If Kjos’s theory on how the long-haul low-cost market will develop over the coming years is to be believed, legacy carriers may well have good reason to be concerned. Addressing delegates at the Runways UK conference in London on 16 January, Kjos said that aircraft such as the 787 will do for the long-haul low-cost market what the arrival of Boeing 737s and Airbus A320s did for the short-haul budget market in the 1990s.

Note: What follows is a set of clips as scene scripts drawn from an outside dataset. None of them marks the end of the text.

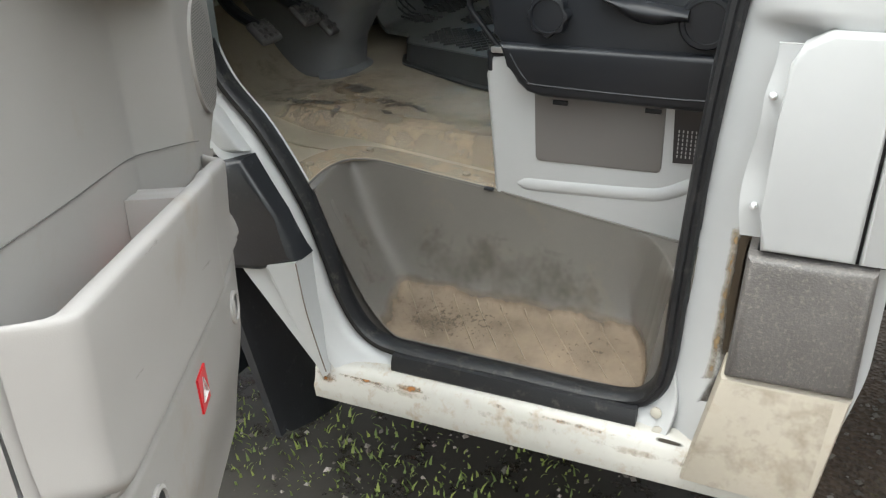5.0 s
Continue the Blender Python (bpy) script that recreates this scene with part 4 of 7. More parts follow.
def tray_rise(x, y):
    """0 on the tread, 1 at the rim: a tub with wide fillets, steep far wall and a leaning front wall."""
    far = max(0.0, 1 - (0.899 - x) / 0.062) ** 3.4
    front = max(0.0, 1 - (1.992 - (y - 0.20 * (x - 0.86))) / 0.150) ** 1.7
    rear = smooth(0.0, 1.0, 1 - (y - along([(0.733, 1.350), (0.765, 1.354), (0.793, 1.360), (0.82, 1.369), (0.845, 1.382), (0.88, 1.406), (0.902, 1.432)], x)) / 0.038) ** 1.2
    return min(1.0, 1 - (1 - min(1, far)) * (1 - min(1, front)) * (1 - min(1, rear)))


def tray_z(x, y):
    wall = tray_rise(x, y)
    low = 0.614 + 0.026 * (x - 0.74) / 0.14
    return low + (rim_z(y) - low) * wall


bm = new_mesh()
sheet(bm, lambda u, v: (lambda x, y: V((x, y, tray_z(x, y))))(0.733 + 0.168 * u, 1.262 + 0.745 * v), 96, 360)
sheet(bm, lambda u, v: (lambda y: V((0.7332, y, 0.590 + (tray_z(0.733, y) - 0.590) * v)))(1.335 + 0.085 * u), 24, 4)
part("step_tray", bm, TRAY, truck, "grey plastic entry step, muddy tread with diagonal ribs", sharp=60)
for k in range(9):
    y = 1.395 + 0.047 * k
    bm = new_mesh()
    slab(bm, lambda u, v: (lambda x, yy: V((x, yy, tray_z(x, yy) + 0.0030 - 0.0026 * abs(2 * v - 1))))(0.746 + 0.114 * u, y + 0.090 * u + 0.006 * (v - 0.5)), 12, 2, (0, 0, -0.003))
    part("tread_rib", bm, TREAD, truck)
film_on("dried_dirt", TREAD_FILM, truck, lambda u, v: (lambda x, y: V((x, y, tray_z(x, y) + 0.0014)))(0.735 + 0.155 * u, 1.31 + 0.66 * v), 60, 180,
        lambda u, v: 1.02 * (1 - smooth(0.0, 0.20, tray_rise(0.735 + 0.155 * u, 1.31 + 0.66 * v))), "dried mud covering the step")
film_on("mud_film", STAIN_DARK, truck, lambda u, v: (lambda x, y: V((x, y, tray_z(x, y) + 0.0036)))(0.748 + 0.075 * u, 1.715 + 0.13 * v), 24, 30, lambda u, v: 0.50 * patch(u, v, 0.5), "damp dark mud on the step")
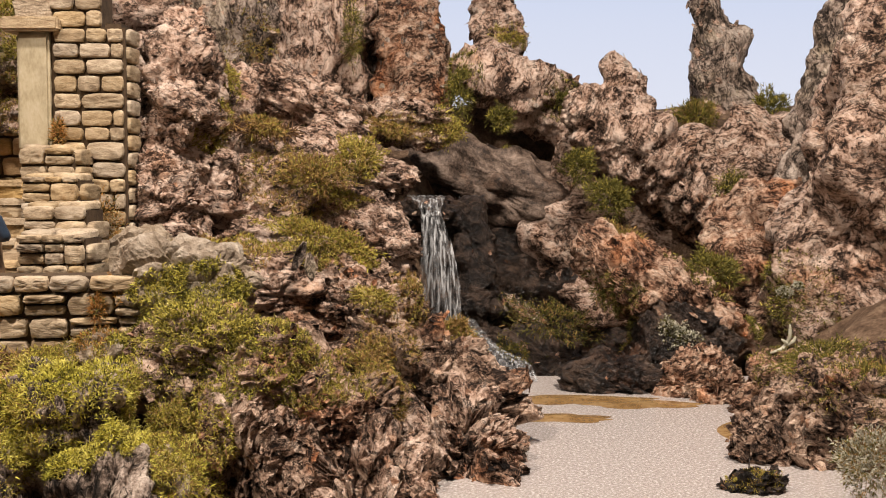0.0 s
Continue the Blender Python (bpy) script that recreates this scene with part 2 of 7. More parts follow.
M["moss_dry"] = material("dry_moss", [(0.3, (0.17, 0.09, 0.03)), (0.5, (0.33, 0.20, 0.07)), (0.7, (0.46, 0.32, 0.12))], 30, 0.9, 0.1, 200)
M["moss_rust"] = material("rust_moss", [(0.3, (0.22, 0.09, 0.02)), (0.5, (0.4, 0.19, 0.05)), (0.7, (0.5, 0.3, 0.1))], 30, 0.9, 0.1, 200)
M["lichen"] = material("grey_lichen", [(0.3, (0.3, 0.28, 0.2)), (0.5, (0.46, 0.44, 0.34)), (0.7, (0.6, 0.59, 0.48))], 40, 0.9, 0.3, 200)
M["twig"] = material("dry_twig", [(0.3, (0.05, 0.025, 0.012)), (0.6, (0.14, 0.075, 0.04))], 60, 0.9, 0.2)


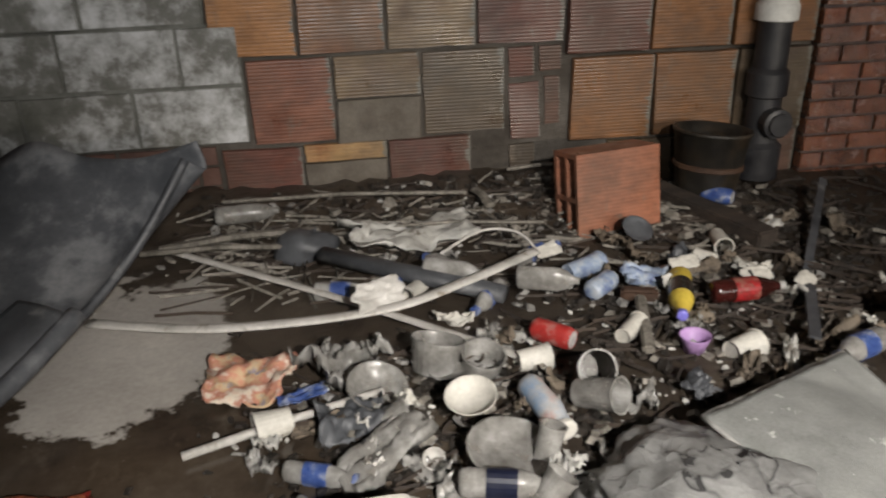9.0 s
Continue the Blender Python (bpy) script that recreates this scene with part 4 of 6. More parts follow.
solo("floor_wire", tube(bmesh.new(), [along([(1.9, 5.95, 0.004), (2.2, 5.8, 0.004), (2.6, 5.55, 0.004)], i / 10) for i in range(11)], 0.005, 6), STRIP, pose(0, 0, 0), "thin pale wire on dry concrete", "wire")
for i, (x, y, w, rz) in enumerate(((-2.36, 2.92, 0.17, 10), (-2.44, 2.82, 0.13, 70), (-2.30, 2.80, 0.11, 130), (-2.40, 3.14, 0.15, 30), (-2.56, 3.3, 0.2, 12), (-2.5, 3.05, 0.08, 200))):
    scrap("plastic_scrap", on(x, y, 0.012, 8 * math.sin(i), 9 * math.cos(i), rz), w, 0.55 * w, (PAPER, FOAM, GREY_FILM, STONE)[i % 4], "torn dirty film scrap on the wet floor", "plastic scrap", 900 + i, 0.05, 0.003, "film scraps on the floor", 0.4)

# ---- grey tub of dirty water ----
tub = thing("grey_tub", pose(-1.655, 4.265, -0.055, 0, 0, -13), "dirty grey plastic tub half full of murky water", "tub")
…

“No, we will not be alone…Wait and see how long it takes for Ryanair to come after us – most of them will come and they’ll create volume,” he says. “Open the sky, let everyone compete – those that can compete will compete and those that can’t will die.”

1 Comment

  1. US carriers have forgotten the meaning of competition. They operate in a large domestic market, with a limited number of players and th tightest capacity constraint that industry has experienced. Profits are barely made and only through jacking up ancillary fees.
    None of the cries we hear about unfair competition are real.
    EXIM Bank financing will not make a dent in the financing of international carriers specially those in the GCC.
    The facility in Abu Dhabi regardless of its pros and cons, will not impact congestion at US gateways.
    International carriers actually pay better than US carriers and working conditions and duty time limitations are more liberal. A salary of US$ 21K for a first officer, is unheard of in the Gulf.
    The bottom line is US carriers have forgotten how to compete and are simply scared of competition.